Information provided »
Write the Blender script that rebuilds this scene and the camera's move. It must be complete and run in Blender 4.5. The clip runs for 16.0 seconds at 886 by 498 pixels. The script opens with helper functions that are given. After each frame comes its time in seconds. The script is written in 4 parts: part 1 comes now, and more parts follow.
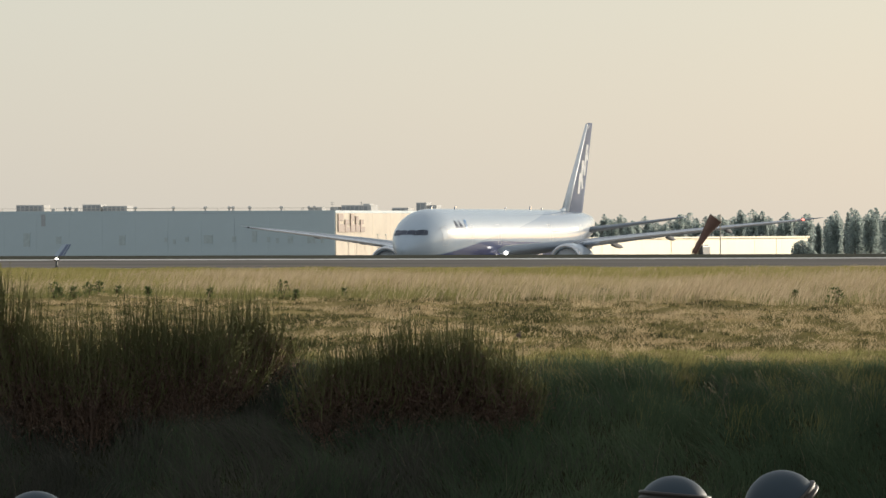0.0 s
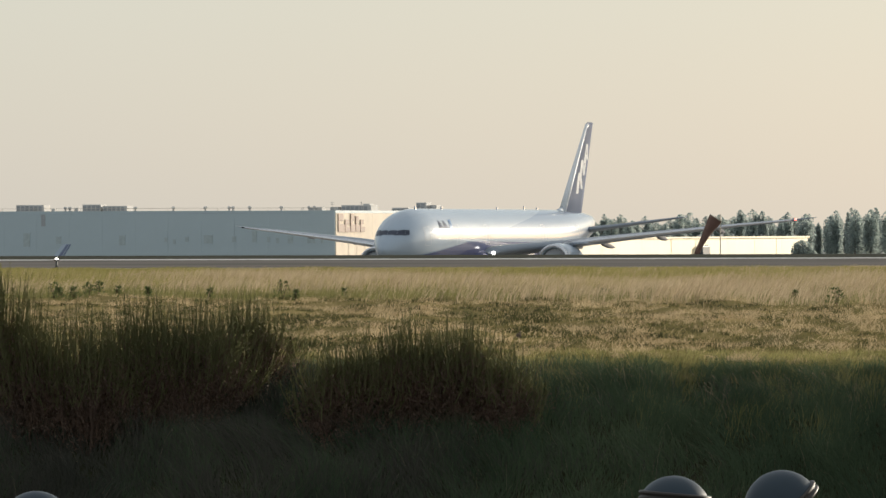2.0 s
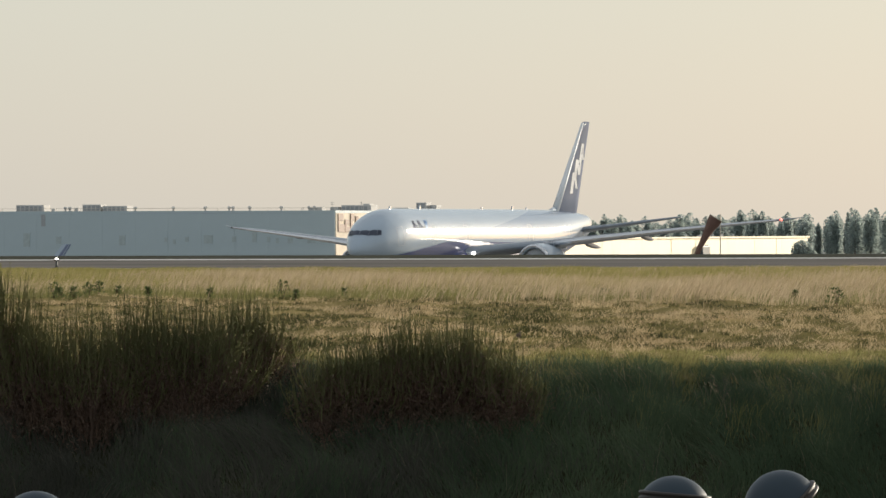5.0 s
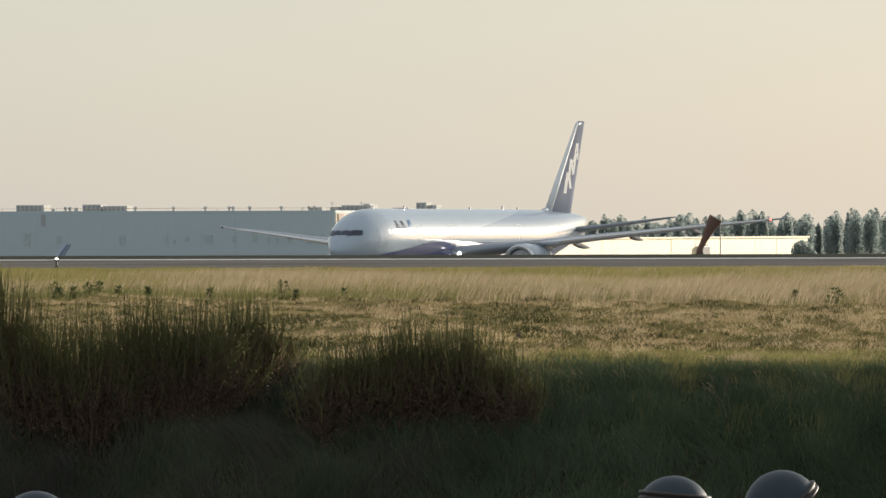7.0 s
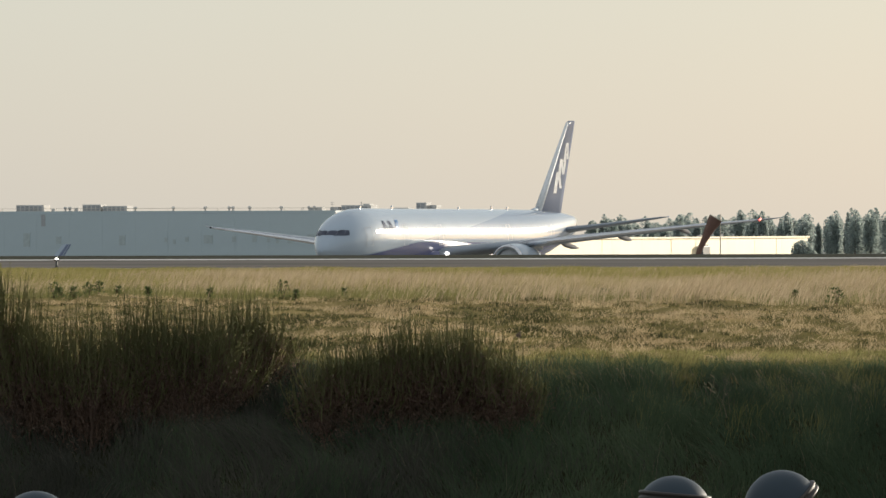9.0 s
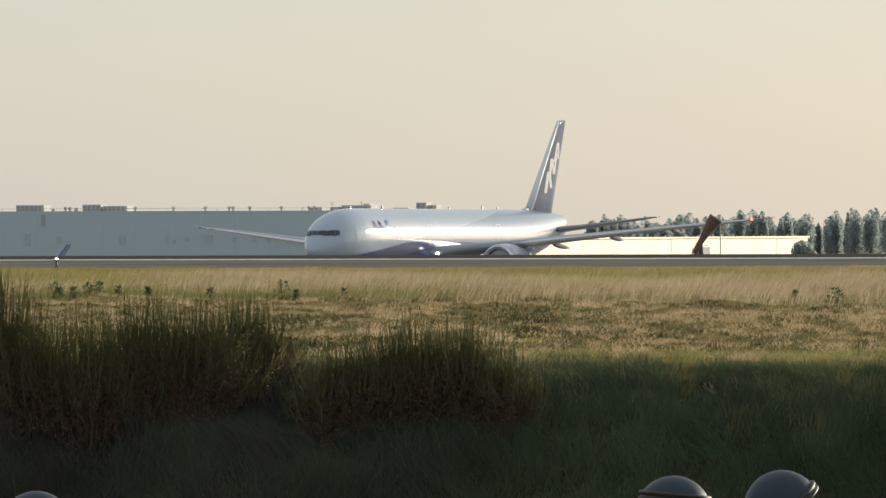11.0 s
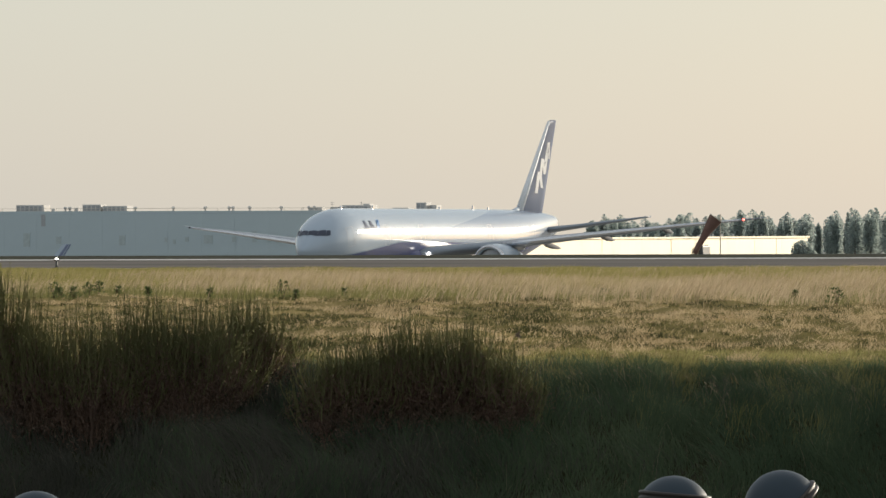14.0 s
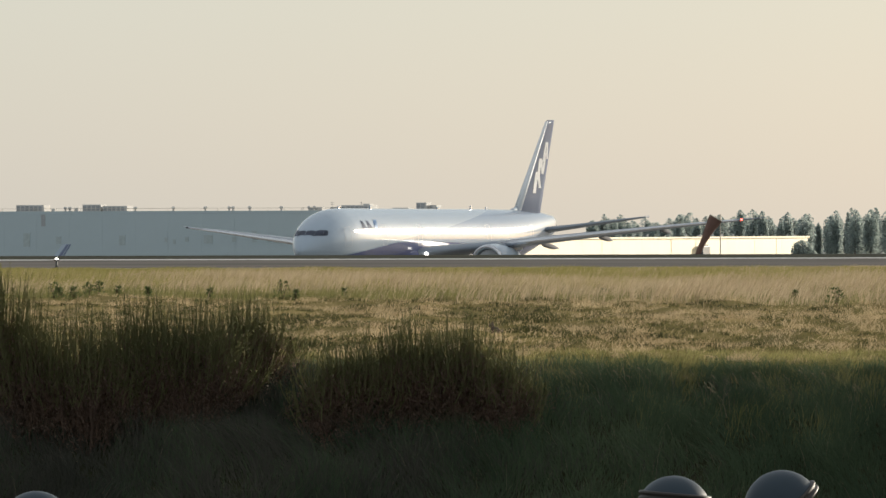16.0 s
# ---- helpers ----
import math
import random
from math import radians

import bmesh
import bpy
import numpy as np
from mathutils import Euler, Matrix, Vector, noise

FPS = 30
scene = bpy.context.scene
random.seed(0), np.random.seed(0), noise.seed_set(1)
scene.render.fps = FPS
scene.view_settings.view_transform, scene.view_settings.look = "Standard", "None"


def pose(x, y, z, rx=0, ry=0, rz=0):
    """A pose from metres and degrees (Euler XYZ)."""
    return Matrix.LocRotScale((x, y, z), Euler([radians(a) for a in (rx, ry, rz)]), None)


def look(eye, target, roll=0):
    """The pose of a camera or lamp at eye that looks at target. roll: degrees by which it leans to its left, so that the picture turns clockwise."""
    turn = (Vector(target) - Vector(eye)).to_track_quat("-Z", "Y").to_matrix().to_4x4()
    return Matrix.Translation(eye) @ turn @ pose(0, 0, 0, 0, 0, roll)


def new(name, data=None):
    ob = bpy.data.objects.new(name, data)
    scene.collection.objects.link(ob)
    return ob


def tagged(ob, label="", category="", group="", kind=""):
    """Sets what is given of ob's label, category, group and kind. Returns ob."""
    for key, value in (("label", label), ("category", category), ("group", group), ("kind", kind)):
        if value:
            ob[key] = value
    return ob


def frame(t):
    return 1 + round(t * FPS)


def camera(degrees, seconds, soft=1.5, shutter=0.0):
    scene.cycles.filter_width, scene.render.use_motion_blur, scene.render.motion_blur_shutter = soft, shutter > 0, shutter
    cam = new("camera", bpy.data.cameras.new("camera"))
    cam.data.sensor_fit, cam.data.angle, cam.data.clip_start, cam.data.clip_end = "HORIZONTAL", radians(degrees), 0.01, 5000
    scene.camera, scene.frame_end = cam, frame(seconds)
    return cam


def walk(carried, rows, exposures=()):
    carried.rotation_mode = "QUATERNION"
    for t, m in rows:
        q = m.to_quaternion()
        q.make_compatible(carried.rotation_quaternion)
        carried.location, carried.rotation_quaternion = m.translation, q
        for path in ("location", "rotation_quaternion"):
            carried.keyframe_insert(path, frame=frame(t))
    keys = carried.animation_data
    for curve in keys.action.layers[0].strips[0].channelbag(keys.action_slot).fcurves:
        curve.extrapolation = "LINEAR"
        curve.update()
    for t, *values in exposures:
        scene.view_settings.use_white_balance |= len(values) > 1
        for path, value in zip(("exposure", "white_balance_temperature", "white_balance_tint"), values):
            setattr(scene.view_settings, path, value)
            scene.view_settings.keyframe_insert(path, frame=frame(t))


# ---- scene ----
cam = camera(7.8, 16.0, soft=1.48)
EYE = (0.0, 0.0, 2.3)
AIM = look(EYE, (0.0, 1000.0, -1.265), -0.149)
walk(cam, [(0.0, AIM), (16.0, AIM)], [(0.0, 0.0), (16.0, 0.0)])

APRON = -4.59            # level of the apron behind the runway crest

# ---- world and sun ----
SUN_EL, SUN_ROT = radians(10.0), radians(40.6)
world = bpy.data.worlds.new("evening_sky")
scene.world = world
world.use_nodes = True
wn, wl = world.node_tree.nodes, world.node_tree.links
sky = wn.new("ShaderNodeTexSky")
sky.sky_type = "NISHITA"
sky.sun_disc = False
sky.sun_elevation, sky.sun_rotation = SUN_EL, SUN_ROT
sky.air_density, sky.dust_density, sky.ozone_density = 1.0, 1.0, 1.5
wn["Background"].inputs["Strength"].default_value = 0.1
haze = wn.new("ShaderNodeMix")          # evening haze veils the clear sky evenly
haze.data_type = "RGBA"
haze.inputs["Factor"].default_value = 0.6
haze.inputs["B"].default_value = (7.35, 7.68, 7.7, 1)
wl.new(sky.outputs[0], haze.inputs["A"])
wl.new(haze.outputs["Result"], wn["Background"].inputs["Color"])
sun = new("sun", bpy.data.lights.new("sun", "SUN"))
sun.data.energy, sun.data.angle, sun.data.color = 4.5, radians(0.6), (1.0, 0.9, 0.74)
to_sun = Vector((math.sin(SUN_ROT) * math.cos(SUN_EL), math.cos(SUN_ROT) * math.cos(SUN_EL), math.sin(SUN_EL)))
sun.matrix_world = look((300, 300, 120), Vector((300, 300, 120)) - to_sun)


# ---- materials ----
def material(name, base, rough=0.6, metal=0.0, vary=0.15, scale=2.0, fine=30.0, bump=0.0, coat=0.0, second=None, spec=0.5, squash=(1, 1, 1)):
    """Procedural paint or surface: base colour varied at two scales, with light relief."""
    m = bpy.data.materials.new(name)
    m.use_nodes = True
    n, l = m.node_tree.nodes, m.node_tree.links
    p = n["Principled BSDF"]
    p.inputs["Roughness"].default_value, p.inputs["Metallic"].default_value = rough, metal
    p.inputs["Coat Weight"].default_value = coat
    p.inputs["Coat Roughness"].default_value = 0.08
    p.inputs["Specular IOR Level"].default_value = spec
    co = n.new("ShaderNodeTexCoord")
    a, b = n.new("ShaderNodeTexNoise"), n.new("ShaderNodeTexNoise")
    a.inputs["Scale"].default_value, b.inputs["Scale"].default_value = scale, fine
    a.inputs["Detail"].default_value = 6
    mp = n.new("ShaderNodeMapping")
    mp.inputs["Scale"].default_value = squash
    l.new(co.outputs["Object"], mp.inputs["Vector"])
    l.new(mp.outputs[0], a.inputs["Vector"]), l.new(mp.outputs[0], b.inputs["Vector"])
    mix = n.new("ShaderNodeMix")
    mix.data_type = "RGBA"
    lo = [c * (1 - vary) for c in base] if second is None else second
    hi = [min(1, c * (1 + vary)) for c in base] if second is None else base
    mix.inputs["A"].default_value, mix.inputs["B"].default_value = (*lo, 1), (*hi, 1)
    add = n.new("ShaderNodeMath")
    add.operation = "MULTIPLY_ADD"
    add.inputs[1].default_value, add.inputs[2].default_value = 1.6, -0.3
    mul = n.new("ShaderNodeMath")
    mul.operation = "MULTIPLY_ADD"
    mul.inputs[1].default_value = 0.3
    l.new(b.outputs["Fac"], mul.inputs[0]), l.new(a.outputs["Fac"], add.inputs[0])
    l.new(add.outputs[0], mul.inputs[2]), l.new(mul.outputs[0], mix.inputs["Factor"])
    l.new(mix.outputs["Result"], p.inputs["Base Color"])
    if bump:
        bu = n.new("ShaderNodeBump")
        bu.inputs["Strength"].default_value = bump
        l.new(b.outputs["Fac"], bu.inputs["Height"]), l.new(bu.outputs[0], p.inputs["Normal"])
    return m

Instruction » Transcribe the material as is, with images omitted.

Solution for this problem »
Write the Blender script that rebuilds this scene and the camera's move. It must be complete and run in Blender 4.5. The clip runs for 16.0 seconds at 886 by 498 pixels. The script opens with helper functions that are given. After each frame comes its time in seconds. The script is written in 4 parts: part 1 comes now, and more parts follow.
0.0 s
2.0 s
5.0 s
7.0 s
9.0 s
11.0 s
14.0 s
16.0 s
# ---- helpers ----
import math
import random
from math import radians

import bmesh
import bpy
import numpy as np
from mathutils import Euler, Matrix, Vector, noise

FPS = 30
scene = bpy.context.scene
random.seed(0), np.random.seed(0), noise.seed_set(1)
scene.render.fps = FPS
scene.view_settings.view_transform, scene.view_settings.look = "Standard", "None"


def pose(x, y, z, rx=0, ry=0, rz=0):
    """A pose from metres and degrees (Euler XYZ)."""
    return Matrix.LocRotScale((x, y, z), Euler([radians(a) for a in (rx, ry, rz)]), None)


def look(eye, target, roll=0):
    """The pose of a camera or lamp at eye that looks at target. roll: degrees by which it leans to its left, so that the picture turns clockwise."""
    turn = (Vector(target) - Vector(eye)).to_track_quat("-Z", "Y").to_matrix().to_4x4()
    return Matrix.Translation(eye) @ turn @ pose(0, 0, 0, 0, 0, roll)


def new(name, data=None):
    ob = bpy.data.objects.new(name, data)
    scene.collection.objects.link(ob)
    return ob


def tagged(ob, label="", category="", group="", kind=""):
    """Sets what is given of ob's label, category, group and kind. Returns ob."""
    for key, value in (("label", label), ("category", category), ("group", group), ("kind", kind)):
        if value:
            ob[key] = value
    return ob


def frame(t):
    return 1 + round(t * FPS)


def camera(degrees, seconds, soft=1.5, shutter=0.0):
    scene.cycles.filter_width, scene.render.use_motion_blur, scene.render.motion_blur_shutter = soft, shutter > 0, shutter
    cam = new("camera", bpy.data.cameras.new("camera"))
    cam.data.sensor_fit, cam.data.angle, cam.data.clip_start, cam.data.clip_end = "HORIZONTAL", radians(degrees), 0.01, 5000
    scene.camera, scene.frame_end = cam, frame(seconds)
    return cam


def walk(carried, rows, exposures=()):
    carried.rotation_mode = "QUATERNION"
    for t, m in rows:
        q = m.to_quaternion()
        q.make_compatible(carried.rotation_quaternion)
        carried.location, carried.rotation_quaternion = m.translation, q
        for path in ("location", "rotation_quaternion"):
            carried.keyframe_insert(path, frame=frame(t))
    keys = carried.animation_data
    for curve in keys.action.layers[0].strips[0].channelbag(keys.action_slot).fcurves:
        curve.extrapolation = "LINEAR"
        curve.update()
    for t, *values in exposures:
        scene.view_settings.use_white_balance |= len(values) > 1
        for path, value in zip(("exposure", "white_balance_temperature", "white_balance_tint"), values):
            setattr(scene.view_settings, path, value)
            scene.view_settings.keyframe_insert(path, frame=frame(t))


# ---- scene ----
cam = camera(7.8, 16.0, soft=1.48)
EYE = (0.0, 0.0, 2.3)
AIM = look(EYE, (0.0, 1000.0, -1.265), -0.149)
walk(cam, [(0.0, AIM), (16.0, AIM)], [(0.0, 0.0), (16.0, 0.0)])

APRON = -4.59            # level of the apron behind the runway crest

# ---- world and sun ----
SUN_EL, SUN_ROT = radians(10.0), radians(40.6)
world = bpy.data.worlds.new("evening_sky")
scene.world = world
world.use_nodes = True
wn, wl = world.node_tree.nodes, world.node_tree.links
sky = wn.new("ShaderNodeTexSky")
sky.sky_type = "NISHITA"
sky.sun_disc = False
sky.sun_elevation, sky.sun_rotation = SUN_EL, SUN_ROT
sky.air_density, sky.dust_density, sky.ozone_density = 1.0, 1.0, 1.5
wn["Background"].inputs["Strength"].default_value = 0.1
haze = wn.new("ShaderNodeMix")          # evening haze veils the clear sky evenly
haze.data_type = "RGBA"
haze.inputs["Factor"].default_value = 0.6
haze.inputs["B"].default_value = (7.35, 7.68, 7.7, 1)
wl.new(sky.outputs[0], haze.inputs["A"])
wl.new(haze.outputs["Result"], wn["Background"].inputs["Color"])
sun = new("sun", bpy.data.lights.new("sun", "SUN"))
sun.data.energy, sun.data.angle, sun.data.color = 4.5, radians(0.6), (1.0, 0.9, 0.74)
to_sun = Vector((math.sin(SUN_ROT) * math.cos(SUN_EL), math.cos(SUN_ROT) * math.cos(SUN_EL), math.sin(SUN_EL)))
sun.matrix_world = look((300, 300, 120), Vector((300, 300, 120)) - to_sun)


# ---- materials ----
def material(name, base, rough=0.6, metal=0.0, vary=0.15, scale=2.0, fine=30.0, bump=0.0, coat=0.0, second=None, spec=0.5, squash=(1, 1, 1)):
    """Procedural paint or surface: base colour varied at two scales, with light relief."""
    m = bpy.data.materials.new(name)
    m.use_nodes = True
    n, l = m.node_tree.nodes, m.node_tree.links
    p = n["Principled BSDF"]
    p.inputs["Roughness"].default_value, p.inputs["Metallic"].default_value = rough, metal
    p.inputs["Coat Weight"].default_value = coat
    p.inputs["Coat Roughness"].default_value = 0.08
    p.inputs["Specular IOR Level"].default_value = spec
    co = n.new("ShaderNodeTexCoord")
    a, b = n.new("ShaderNodeTexNoise"), n.new("ShaderNodeTexNoise")
    a.inputs["Scale"].default_value, b.inputs["Scale"].default_value = scale, fine
    a.inputs["Detail"].default_value = 6
    mp = n.new("ShaderNodeMapping")
    mp.inputs["Scale"].default_value = squash
    l.new(co.outputs["Object"], mp.inputs["Vector"])
    l.new(mp.outputs[0], a.inputs["Vector"]), l.new(mp.outputs[0], b.inputs["Vector"])
    mix = n.new("ShaderNodeMix")
    mix.data_type = "RGBA"
    lo = [c * (1 - vary) for c in base] if second is None else second
    hi = [min(1, c * (1 + vary)) for c in base] if second is None else base
    mix.inputs["A"].default_value, mix.inputs["B"].default_value = (*lo, 1), (*hi, 1)
    add = n.new("ShaderNodeMath")
    add.operation = "MULTIPLY_ADD"
    add.inputs[1].default_value, add.inputs[2].default_value = 1.6, -0.3
    mul = n.new("ShaderNodeMath")
    mul.operation = "MULTIPLY_ADD"
    mul.inputs[1].default_value = 0.3
    l.new(b.outputs["Fac"], mul.inputs[0]), l.new(a.outputs["Fac"], add.inputs[0])
    l.new(add.outputs[0], mul.inputs[2]), l.new(mul.outputs[0], mix.inputs["Factor"])
    l.new(mix.outputs["Result"], p.inputs["Base Color"])
    if bump:
        bu = n.new("ShaderNodeBump")
        bu.inputs["Strength"].default_value = bump
        l.new(b.outputs["Fac"], bu.inputs["Height"]), l.new(bu.outputs[0], p.inputs["Normal"])
    return m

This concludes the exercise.